── INFORMATION SUPPLIED ──

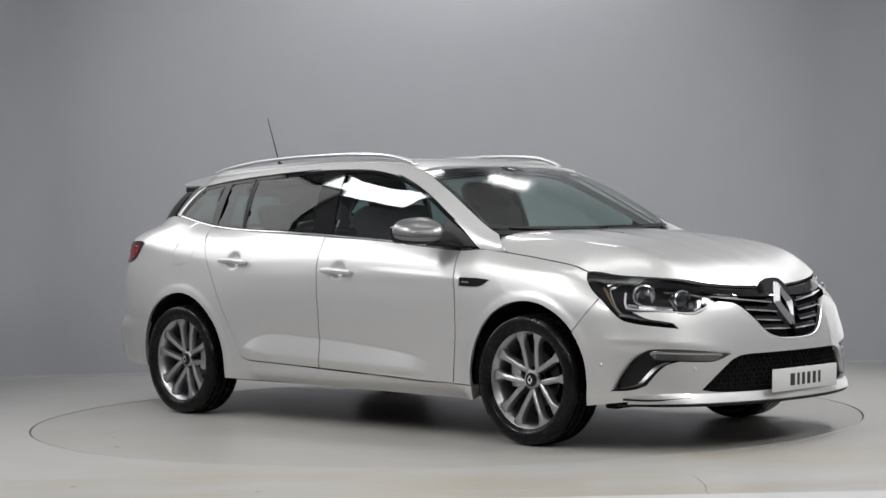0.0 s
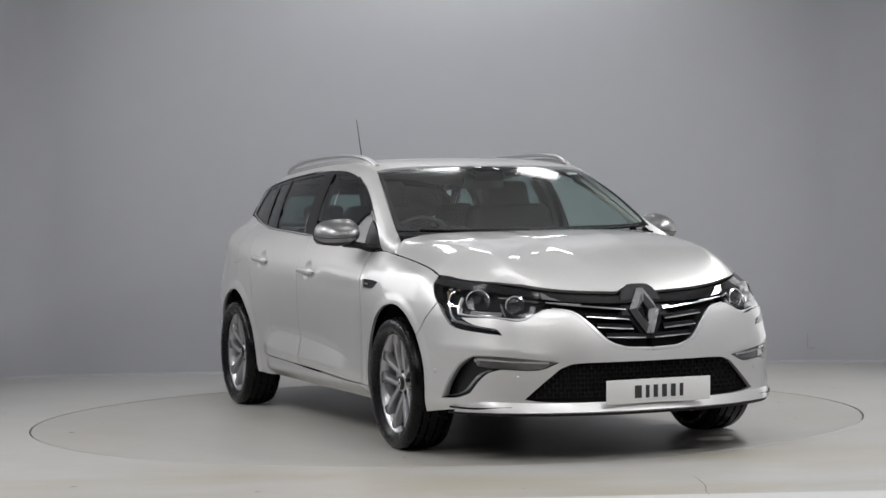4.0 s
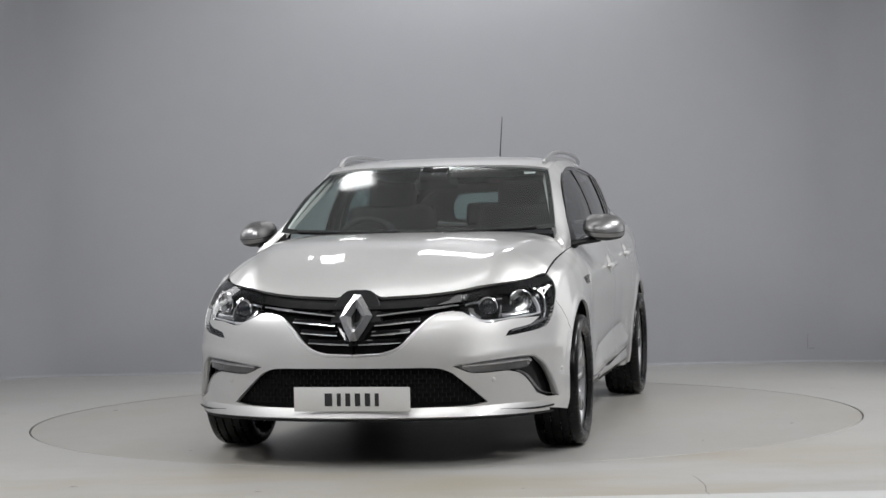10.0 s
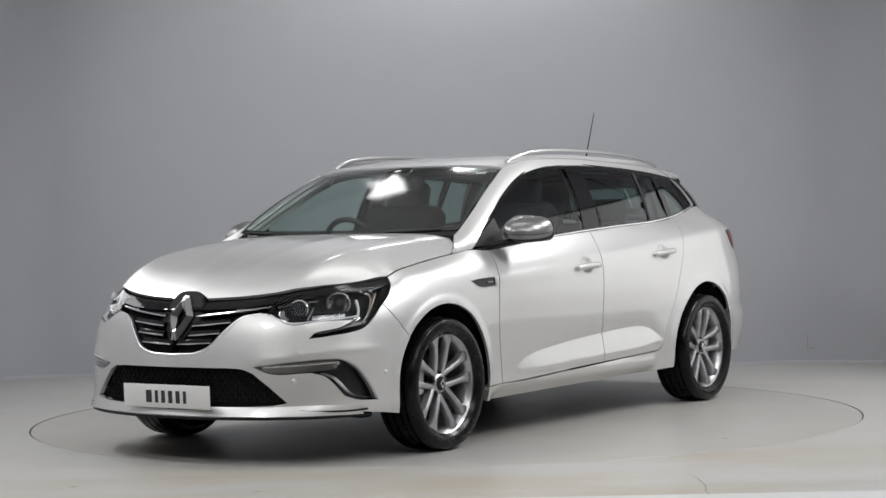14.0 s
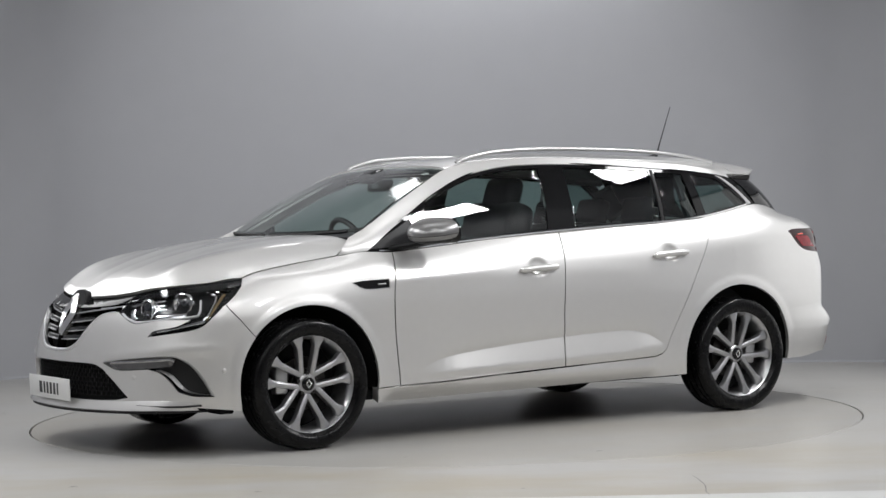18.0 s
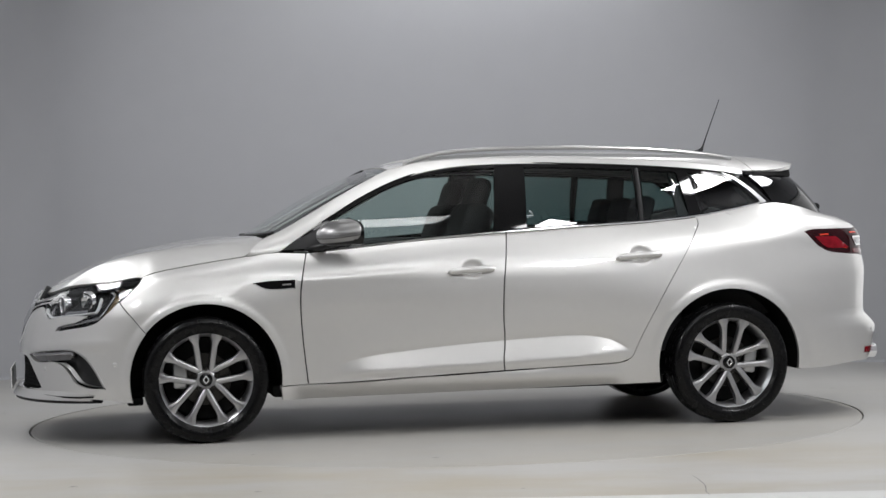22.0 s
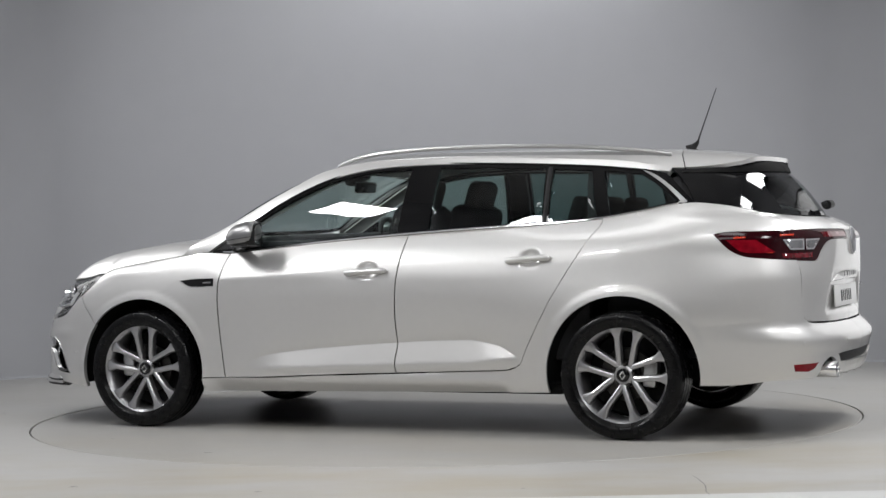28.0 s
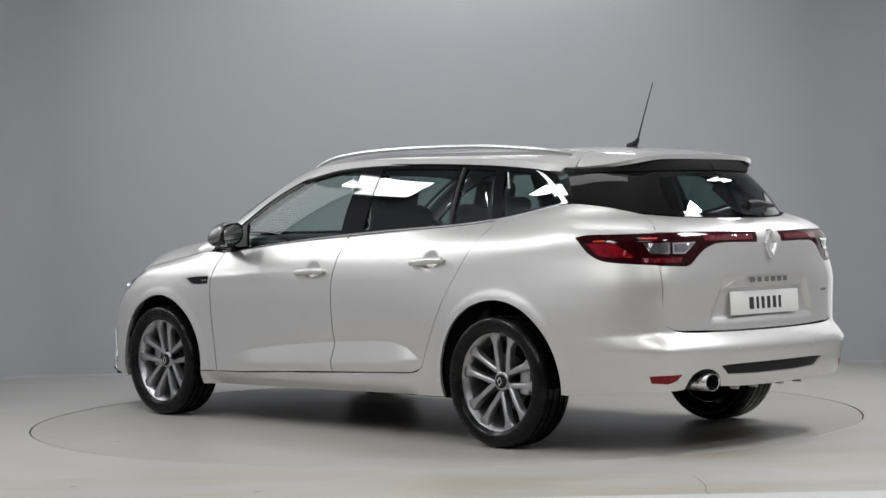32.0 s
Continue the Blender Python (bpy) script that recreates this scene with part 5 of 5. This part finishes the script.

───

WHAT YOU HAVE TO DO
Restate the data above word for word. Skip every picture.

ANSWER FOR THE TASK
0.0 s
4.0 s
10.0 s
14.0 s
18.0 s
22.0 s
28.0 s
32.0 s
Continue the Blender Python (bpy) script that recreates this scene with part 5 of 5. This part finishes the script.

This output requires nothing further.